Des juges français inféodés à certaines religions ?

La question mérite d’être posée, après que la Ministre de la Justice Christiane Taubira a annoncé, le 27 avril 2015, aux journalistes accrédités auprès de son ministère, l’octroi de 2,7 M€ de crédits sur 3 ans “destinés à mettre en place des formations à la laïcité pour les magistrats et les personnels des juridictions”.

av taub

Certes, ce n’est rien à côté des 39,5 M€ annoncés le même jour et consacrés au renforcement de la sécurité des juridictions face à la menace d’attentats (vidéo protection, protection périmétrique, alarmes, gardiennage, portiques, système de badges, etc.) ou aux 7 M€ octroyés à 2000 magistrats et greffiers pour “les équiper fin 2015 de tablettes et matériels informatiques sécurisés…”.

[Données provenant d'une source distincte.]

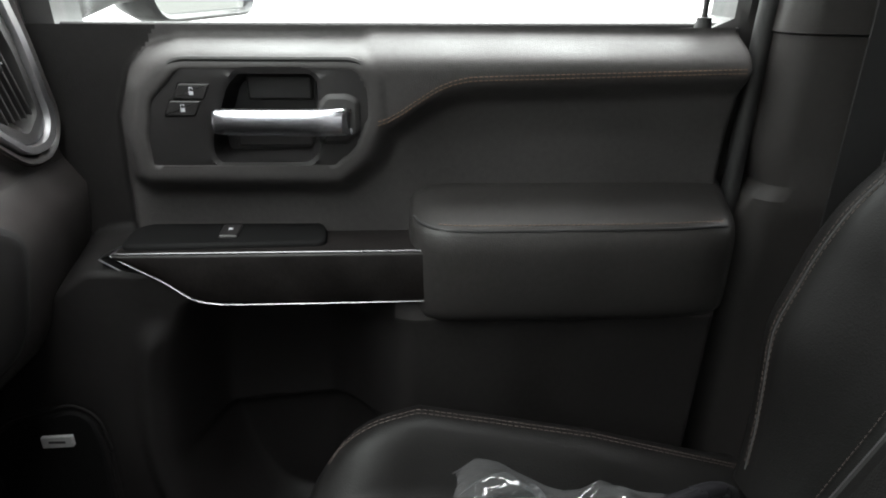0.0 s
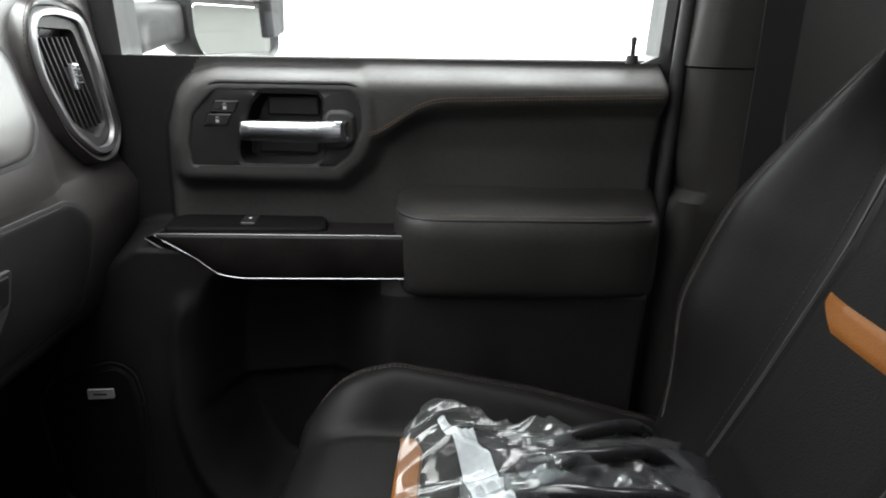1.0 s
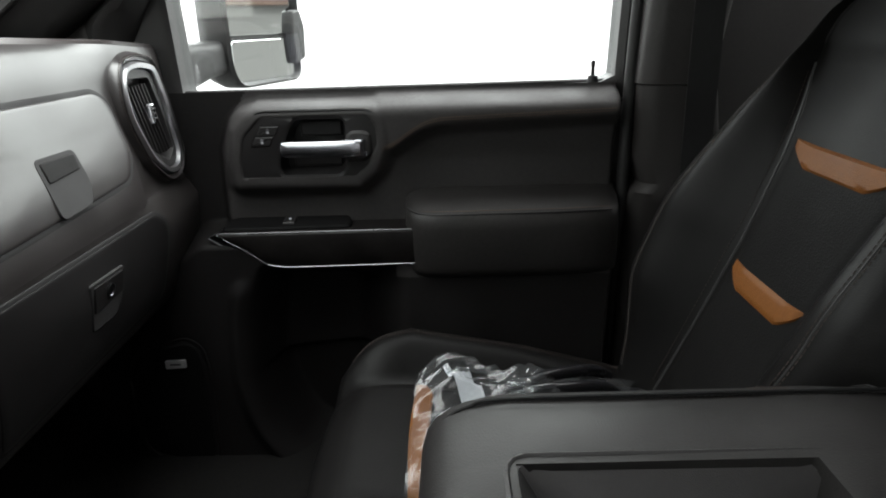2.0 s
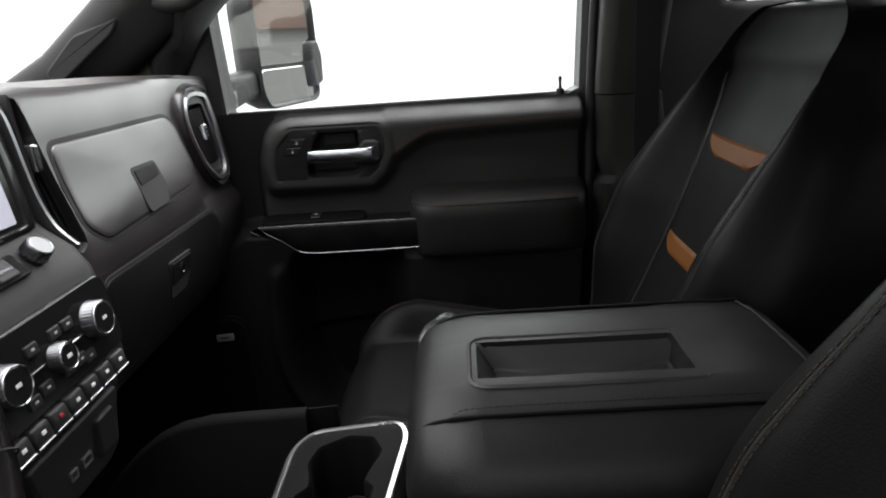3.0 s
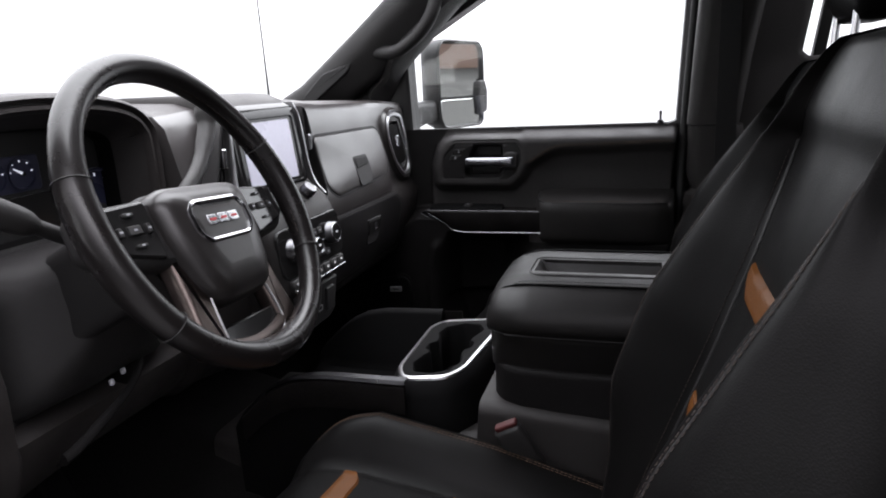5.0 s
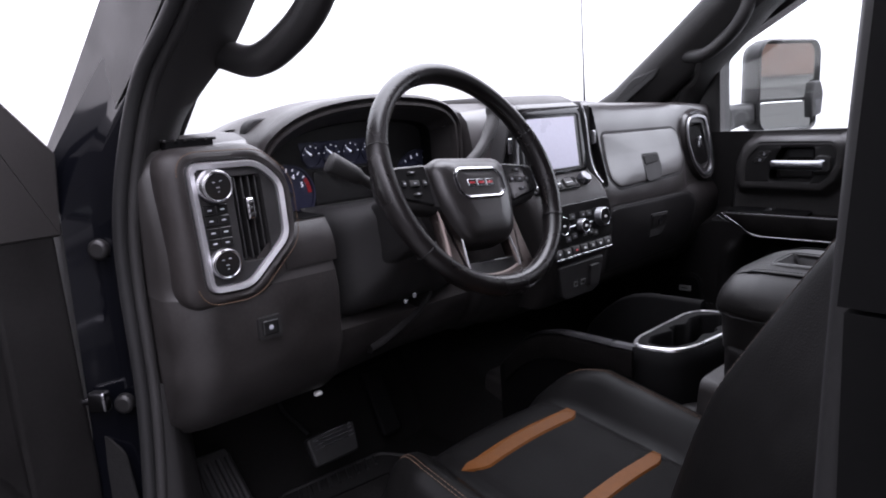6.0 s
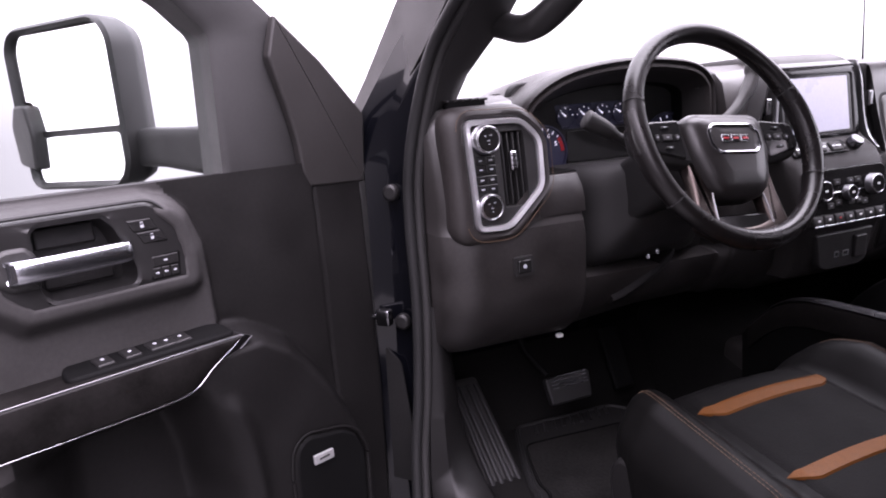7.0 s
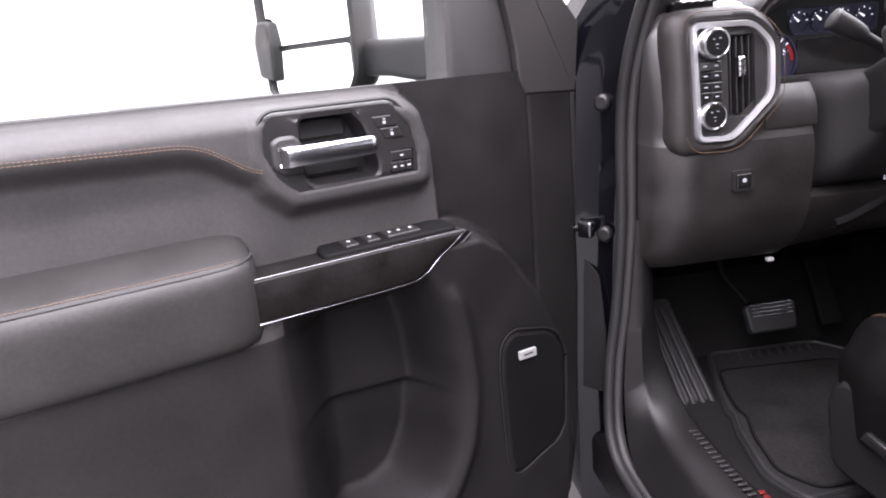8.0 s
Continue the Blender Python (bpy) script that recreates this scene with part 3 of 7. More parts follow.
    prof = [(0.0, 1.110), (0.075, 1.106), (0.098, 1.114), (0.106, 1.136), (0.108, 1.190), (0.105, 1.212), (0.097, 1.225), (0.080, 1.234), (0.05, 1.245), (0.02, 1.253), (0.0, 1.256)]
    prof = [p[:2] for p in spline([(a, b, 0) for a, b in prof], 3)]
    rings = []
    for u, k, g in ((3.276, 0.10, 0.5), (3.279, 0.62, 0.80), (3.285, 0.80, 0.90), (3.296, 0.92, 0.965), (3.315, 0.99, 0.995), (3.34, 1, 1), (3.45, 1, 1), (3.54, 0.985, 1), (3.60, 0.95, 1), (3.63, 0.90, 0.99), (3.644, 0.80, 0.97), (3.652, 0.5, 0.9)):
        rings.append([f(u, a * k, 1.195 + (b - 1.195) * g) for a, b in prof])
    loft(bm, rings)
    pad = part("arm_rest", bm, LEATHER, door, "padded black leather arm rest", sharp=70)
    bm = B()
    seam = [f(u, w, z) for u, w, z in spline([(3.283, 0.075, 1.233), (3.292, 0.086, 1.229), (3.31, 0.094, 1.2245), (3.34, 0.0985, 1.2235), (3.45, 0.0985, 1.2238), (3.56, 0.0965, 1.2242), (3.63, 0.0905, 1.225)], 8)]
    tube(bm, seam, 0.0016, 6)
    part("piping", bm, RUBBER, pad, "raised seam")
    bm = B()
    stitches(bm, [(p[0], p[1], p[2] + 0.0065) for p in [f(u, w, z) for u, w, z in spline([(3.31, 0.0905, 1.2225), (3.34, 0.0935, 1.2218), (3.45, 0.0935, 1.222), (3.56, 0.0915, 1.2224), (3.63, 0.0855, 1.223)], 10)]])
    part("stitching", bm, TANTHREAD, pad, "brown stitching")
    # pull cup front with bright edges
    PULL = [(2.975, 1.196), (3.299, 1.198), (3.297, 1.138), (3.085, 1.136), (3.055, 1.138), (3.03, 1.147), (3.0, 1.170)]
    bm = B()
    low_edge = [(2.958, 1.1935), (2.974, 1.184), (3.008, 1.1635), (3.035, 1.143), (3.06, 1.1375), (3.09, 1.1362), (3.297, 1.1378)]
    rings = []
    for k in range(41):
        u = 2.959 + 0.338 * (k / 40) ** 1.3
        zt, zb = 1.1965 + 0.006 * (u - 2.975), smooth_along(low_edge, u, 0.006)
        e = min(0.004, (zt - zb) * 0.3)
        rings.append([f(u, w, z) for w, z in ((0.0, zt), (0.091, zt), (0.095, zt - e * 0.4), (0.096, zt - e), (0.096, zb + e), (0.095, zb + e * 0.4), (0.091, zb), (0.0, zb))])
    loft(bm, rings)
    pull = part("pull_cup", bm, WOOD, door, "dark grained trim strip")
    bm = B()
    edge = [f(p[0], 0.0945, p[1]) for p in spline([(2.956, 1.196, 0), (2.974, 1.184, 0), (3.008, 1.1635, 0), (3.035, 1.143, 0), (3.06, 1.1365, 0), (3.09, 1.1352, 0), (3.2, 1.1362, 0), (3.297, 1.1375, 0)], 6)]
    tube(bm, edge, 0.0007, 6)
    part("bright_edge", bm, CHROME, pull, "thin chrome edge")
    bm = B()
    tube(bm, [f(2.958, 0.092, 1.1965), f(3.1, 0.092, 1.1975), f(3.298, 0.092, 1.1985)], 0.0014, 8)
    part("bright_rail", bm, DARKCHROME, pull, "dark chrome rounded upper edge")
    bm = B()
    o = [p[:2] for p in spline([(2.956, 1.196, 0), (2.974, 1.184, 0), (3.008, 1.1635, 0), (3.035, 1.143, 0)], 5)]
    loft(bm, [[f(u + du, w, z + dz) for du, w, dz in ((-0.001, 0.093, 0), (-0.017, 0.085, -0.008), (-0.019, 0.07, -0.010), (0.004, 0.07, 0.002))] for u, z in o])
    part("end_trim", bm, DARKCHROME, pull, "dark chrome end trim")
    bm = B()
    tube(bm, [f(u - 0.0172, 0.0855, z - 0.008) for u, z in o], 0.0009, 6)
    part("end_edge", bm, DARKCHROME, pull, "thin dark chrome edge")
    # switch pod on the shelf
    bm = B()
    pod = rounded([(2.962, 0.036), (3.0, 0.016), (3.160, 0.012), (3.182, 0.034), (3.186, 0.076), (2.962, 0.084)], 0.014)
    plate(bm, pod, 1.19, 1.2035, 0.004, lambda a, b, c: f(a, b, c + 0.10 * (0.076 - b) * 0.9))
    podo = part("switch_pod", bm, BLACK, door, "gloss black window switch panel")
    sw = ((3.075,),) if passenger else ((3.135,), (3.10,), (3.066,), (3.05,), (3.03,))
    for (su,) in sw:
        bm = B()
        plate(bm, rounded(rect(su - 0.011, 0.036, su + 0.011, 0.066), 0.003), 1.2015, 1.2062, 0.002, lambda a, b, c: f(a, b, c + 0.09 * (0.076 - b)))
        k = part("window_switch", bm, SMOOTH, podo)
        bm = B()
        plate(bm, rect(su - 0.0022, 0.047, su + 0.0022, 0.051), 1.2062, 1.2070, 0.0002, lambda a, b, c: f(a, b, c + 0.09 * (0.076 - b)))
        part("switch_mark", bm, MARK, k)
    # speaker grille with its badge
    bm = B()
    plate(bm, SPEAKER, 0.060, 0.0925, 0.004, p)
    sp = part("speaker_grille", bm, BLACK, door, "fine black speaker grille")
    bm = B()
    tube(bm, [f(a, 0.0885, b) for a, b in inset(SPEAKER, -0.008)], 0.0042, 8, closed=True)
    part("grille_rim", bm, HARD, sp)
    bm = B()
    plate(bm, rounded([(2.828, 0.940), (2.866, 0.942), (2.866, 0.958), (2.828, 0.956)], 0.002), 0.090, 0.097, 0.001, p)
    bd = part("speaker_badge", bm, SILVER, sp, "small silver badge")
    bm = B()
    plate(bm, rect(2.837, 0.9475, 2.857, 0.9510), 0.0965, 0.0975, 0.0002, p)
    part("badge_bar", bm, DARK, bd)
    # window frame, sail, glass
    bm = B()
    outer = rounded([(2.60, 1.39), (3.70, 1.39), (3.74, 1.93), (3.70, 1.96), (3.25, 1.96), (3.10, 1.905), (2.792, 1.692), (2.70, 1.61), (2.603, 1.505)], 0.012)
    hole = rounded([(2.893, 1.412), (3.648, 1.424), (3.665, 1.88), (3.645, 1.90), (3.37, 1.90), (3.28, 1.88), (2.935, 1.682), (2.885, 1.635)], 0.01)
    c = (3.2, 1.58)
    stack(bm, c, [(hole, -0.085), (outer, -0.085), (outer, -0.03), (inset(outer, 0.006), -0.018), (inset(hole, -0.012), -0.012), (hole, -0.020), (hole, -0.085)], p, n=160, cap_last=False)
    part("window_frame", bm, PLASTIC, door, "black window frame and mirror sail", sharp=40)
    bm = B()
    plate(bm, rounded([(2.628, 1.378), (2.746, 1.383), (2.760, 1.41), (2.764, 1.46), (2.776, 1.515), (2.80, 1.60), (2.78, 1.665), (2.70, 1.595), (2.615, 1.50)], 0.004), -0.01, 0.006, 0.004, p)
    part("sail_cover", bm, VINYL, door)
    bm = B()
    plate(bm, [(2.86, 1.40), (3.66, 1.40), (3.67, 1.89), (3.36, 1.91), (3.27, 1.88), (2.87, 1.62)], -0.052, -0.047, 0.001, p)
    g = part("window_glass", bm, GLASS, door, "clear side window", smooth=False)
    g.visible_shadow = False
    bm = B()
    tube(bm, [f(2.86, -0.034, 1.419), f(3.66, -0.034, 1.423)], 0.006, 8)
    part("window_seal", bm, RUBBER, door)
    bm = B()
    pu = 3.607
    tube(bm, [f(pu, -0.005, 1.425), f(pu, -0.005, 1.436), f(pu, -0.005, 1.4365), f(pu, -0.005, 1.448), f(pu, -0.005, 1.458), f(pu, -0.005, 1.461)], [0.0095, 0.008, 0.0035, 0.003, 0.0042, 0.002], 10, up=(0, 1, 0))
    part("lock_pin", bm, RUBBER, door, "slim black lock pin")
    side_mirror(door, f, radians(18), passenger)
    return door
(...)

Ces formations à la laïcité et ces nouvelles dépenses budgétaires, dont le coût peut être financé par la vente de quatre avions de combat Rafale (66 millions d’euros pièce) à l’Egypte, au Qatar ou à l’Inde, répondent-elles à une impérieuse nécessité ? Font-elles suite à un constat de l’inspection générale des services judiciaires ? A des dérives dûment constatées de magistrats dont la clémence irait à des justiciables arborant certaines religions ?

Point de précision de la part de la Ministre de la Justice qui, depuis son arrivée, multiplie les effets d’annonce, et n’est d’ailleurs ni meilleure, ni plus mauvaise que ses prédécesseurs à la Chancellerie. Et je m’arrête là avant d’être taxé “d’effronté” par une ministre à bout de souffle, qui oubliera volontiers ma liberté de parole à l’égard de ses prédécesseurs. Des prédécesseurs qui comprenaient la liberté de parole du débat contradictoire, à l’image du ministre de la Justice UMP Pascal Clement, que j’ai affronté en 2007 aux législatives dans son fief de la Loire.

av clement

Avant même l’ouverture de la campagne, je déclarais dans le quotidien le Progrès que “le Ministre de la Justice Pascal Clement était con et nul”. Le même ministre me répondait le surlendemain dans le même médias “Je suis peut être nul, mais c’est moi le Ministre”. Cet humour laïc et républicain ne se retrouve pas chez Christiane Taubira lorsqu’on critique son action publique.

Avec la même impartialité, j’avais dénoncé dans Lyon Capitale certaines pratiques de mon ami Michel Mercier (ministre de la Justice jusqu’en avril 2012) lorsqu’il donnait “des directives téléphoniques à des juges d’instruction pour les enquêtes Marseillaises” ou lorsqu’il procédait “à la mutation de 300 magistrats la veille de Noël”.

Image -3-

Le précédent de Rennes en 2009

En effectuant quelques recherches, on constate que le principe de laïcité a été mis à mal par plusieurs affaires qui ont eu un important retentissement. Si on se fie aux médias, toutes pourraient faire douter de la laïcité de la justice….

La plus célèbre est celle de Rennes, en 2009. Il s’agit du procès du «gang de Roubaix » (15 braquages très violents commis entre 2000 et 2001) est passé à la limite du crash judiciaire à la cour d’assises. Entre autres avatars, lorsque le procès prévu en septembre 2008 a été renvoyé à janvier 2009, un avocat a prétendu l’avoir obtenu pour cause de Ramadan. La polémique a enflé entre partisans du respect des droits de la défense et ceux qui dénonçaient une atteinte à la laïcité.

La fin des Juges 002-2-

Cette dernière annonce de Christiane Taubira ne doit pas provoquer l’amalgame. Car, dans une France où beaucoup de magistrats découragés diagnostiquent «La fin des juges », à l’image de Marie-Odile Theoleyre dans son remarquable livre, on a l’impression que certains serviteurs de l’Etat, dont les ancêtres se sont illustrés sur les champs de bataille, pour que «vive la France », tentent ici ou là de sauver le Pays réel, en incarnant cette laïcité et le sens de l’Etat que nous défendons.